With this performance, Farrell uses the tricks we’ve come to expect from Farrell; he has the David Niven rougish charm that made him a star all those years ago, but he’s not afraid to dig a little deeper and reveal the innate anger and sadness that’s always bubbling underneath the surface.
The film is based on a 2014 novel of the same name by acclaimed British novelist Lawrence Osborne, and the film’s main issue stems from the screenplay being too literal of an adaptation.
Plot beats that might read well in a novel don’t translate well to film; the second act of the film, in particular, stops any momentum the film has built up dead in its tracks, and the third act can’t make up its mind about when it wants to end.
To his credit, Farrell is game for whatever the film throws at him, and the film flirts with being interesting when it explores the darker side of gambling, addiction and what separates a good talent from a great one.
Sadly, the script is strangely shapeless and has no sense of progression or flow, despite it having a built-in premise of Farrell’s character needing to pay back the debts he has built up.
Farrell is joined by the always-reliable Tilda Swinton as the other big name in the film, and Swinton is always reliable in the sense that you can rely on her to make any character she plays 50% more interesting on sheer presence alone.
Swinton can either lead your film or be a super-sub off the bench, but she can’t be used as sparingly as this film uses her.
When Swinton is interrogating Farrell about his past, it just makes you want to watch Michael Clayton, and that is the worst sin a film can commit; don’t make your viewer wish they were watching a different, better movie!
As movies like Ocean’s 11 show, setting a movie in a casino adds instant pazzazz and director Edward Berger, to his credit, captures the loud and sensory overload nightmares that are hotel casinos.
Conclave showed that Berger is one of the best stylists in the business, and despite this film going to Netflix (meaning that a lot of the visual fidelity and pop will be lost), it still has more style and panache than your typical, poorly-lit streaming film.
Berger’s other calling card film, All Quiet On The Western Front, also reveals his worst tendencies as a director; he can not do subtle to save his life.
Berger has formed a partnership with fellow German Volker Bertelmann as the Steven Spielberg/John Williams of European cinema, but Bertelmann could stand to use a smidge less violin in his scores.
A film score should be like a bathroom at a train station; you shouldn’t even notice it most of the time, and you only notice it when it’s sparkingly clean or in a dire state.
Just like his All Quiet On The Western Front score, Bertelmann drowns every scene with deafening violins and dramatic strings; it’s enough to put you off the film.
Perhaps the dissonance is the point, a more qualified, classically trained ear might say that a jarring and dissonant score complements the tone of the movie, but that’s the issue: A Ballad Of A Small Player doesn’t know what it wants to be.
Is it a portrait of a gambler?
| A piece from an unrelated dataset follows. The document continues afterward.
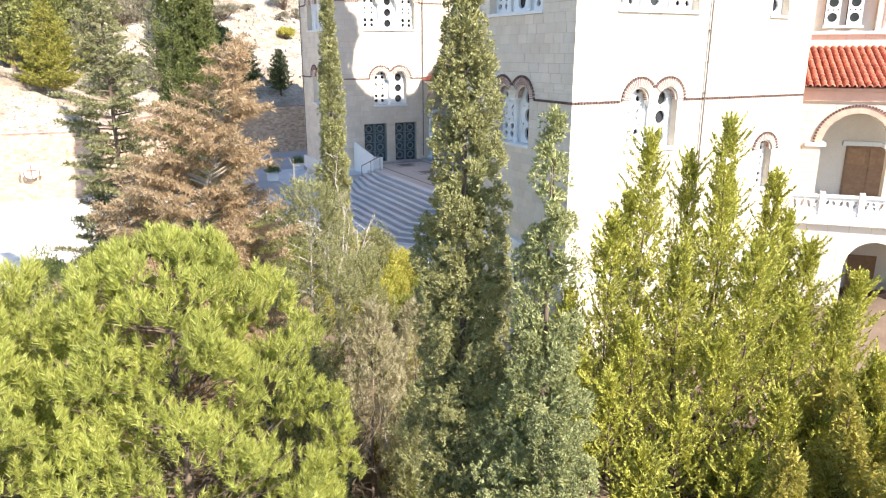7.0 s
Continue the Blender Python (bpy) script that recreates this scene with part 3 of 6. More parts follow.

Is it a morality tale about selling your soul? Is it about how success is often fleeting and you should quit while you’re ahead? The film never explores any of those issues beyond the surface level.
This film isn’t likely to get awards season traction and is more likely to sink to the bottom of the Netflix algorithm while more people watch some run-of-the-mill, shlocky drama about a real-life serial killer.
However, the failure of the film doesn’t rest on Mr Farrell.
Great actors give great performances in poor movies all the time; to borrow the gambling language used by this film, he does the best with the hand he is dealt.